Our review of a grant of a motion to suppress involves a mixed question of fact and law. When reviewing the decision to grant a suppression motion, we review a trial court’s findings of fact for clear error and its legal conclusions de novo. We look to the totality of the circumstances in judging the reasonableness of a DUI stop where a traffic violation does not form the basis of the stop. This avoids a “divide-and-conquer analysis” that scrutinizes each factor independently and accords no weight to conduct that alone is innocuous. The totality-of-the-circumstances standard allows officers to draw on their own experience and specialized training to make inferences from and deductions about the cumulative information available to them that might well elude an untrained person.

For example, in State v. Pratt, we affirmed a denial of a motion to suppress evidence where a state trooper pulled over a car for drifting back and forth within a lane on Interstate 89 for approximately five miles. 2007 VT 68, ¶ 7. Reasonable suspicion of driving while intoxicated is assessed by examining the totality of the circumstances and consequently may be supported by evidence of erratic driving, whether or not it amounts to a specific traffic violation. Further, we rely on the expertise of the officer in recognizing signs of impaired operation. Id. ¶ 6

We do not disagree with the trial court’s conclusion that the driver’s wide left turn may be “insufficient” on its own to develop reasonable suspicion, but we disagree that this was irrelevant in the context of the other factors the trial court found. Likewise, we disagree that defendants’ entrance through a marked exit into the gas station forty minutes after the bars had closed in the area, the complete stop at the flashing yellow light, the brief activation of the high beams, and the wide left turn, when considered together, did not provide reasonable suspicion of impaired driving. Alone, any one of these events may not give rise to reasonable suspicion. But the occurred in a continuous stream of activity in a relatively short amount of time, all observed by the same police officer.

This is not a close case. The trial court erred when it concluded that the totality of the circumstances did not provide reasonable suspicion that defendants were driving while impaired.

The dissent’s suggestion that all the operator’s driving maneuvers were consistent with cautious driving, post, misunderstands our standard of review. The recognition that law enforcement may draw on their experience and training is precisely the reason why courts must not analyze each factor independently.

Reversed and remanded for further proceedings.  

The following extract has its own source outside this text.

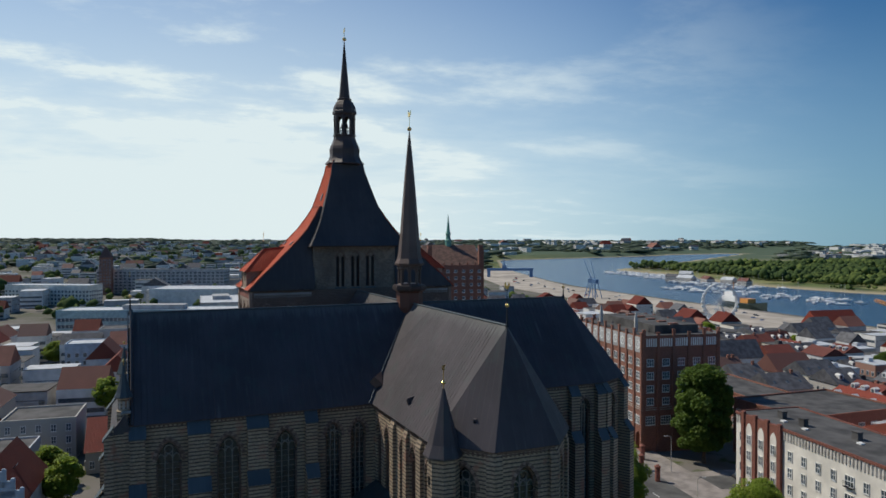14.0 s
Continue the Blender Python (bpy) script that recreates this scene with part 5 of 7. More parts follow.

COHEN, J., dissenting. I would affirm the trial court’s decision to grant defendants’ motion to suppress based on lack of reasonable suspicion, and therefore respectfully dissent. None of the alleged infractions individually create reasonable suspicion of a traffic violation, and the totality of the circumstances does not amount to reasonable suspicion of driving under the influence (DUI).

The majority concludes that the following facts supported reasonable suspicion of impaired driving: the bars closed at 1:00 a.m.; within an hour of the bars closing, defendant drove an out-of-state vehicle two to three miles per hour under the speed limit; defendant stopped at a flashing yellow light; defendant failed to put on his turn signal before turning left onto the interstate access road; defendant swung wide on his turn; defendant briefly flashed the car’s high beams before using his turn signal; and defendant’s left wheels touched the highway centerline. In my view, these facts do not, as a whole, create an objectively reasonable suspicion of impaired driving.

In determining the legality of a stop, courts consider from an objective standpoint whether, given all the circumstances, the officer had a reasonable and articulable suspicion of wrongdoing. It is this objective standard that causes the State’s arguments to fail. As Justice Johnson wrote in her dissent in Pratt, “[w]hile otherwise innocent behavior might sometimes appear suspicious to a trained police observer, the standard for a constitutionally permissible stop of a vehicle nevertheless remains that of ordinary common experience.” Pratt, 2007 VT 68, ¶ 10 (Johnson, J., dissenting).

Given the lack of objectively reasonable suspicion of any traffic violation or impaired driving under the totality of the circumstances, I would affirm the trial court’s decision to grant defendants’ motion to suppress. I am authorized to state that Chief Justice Reiber joins this dissent.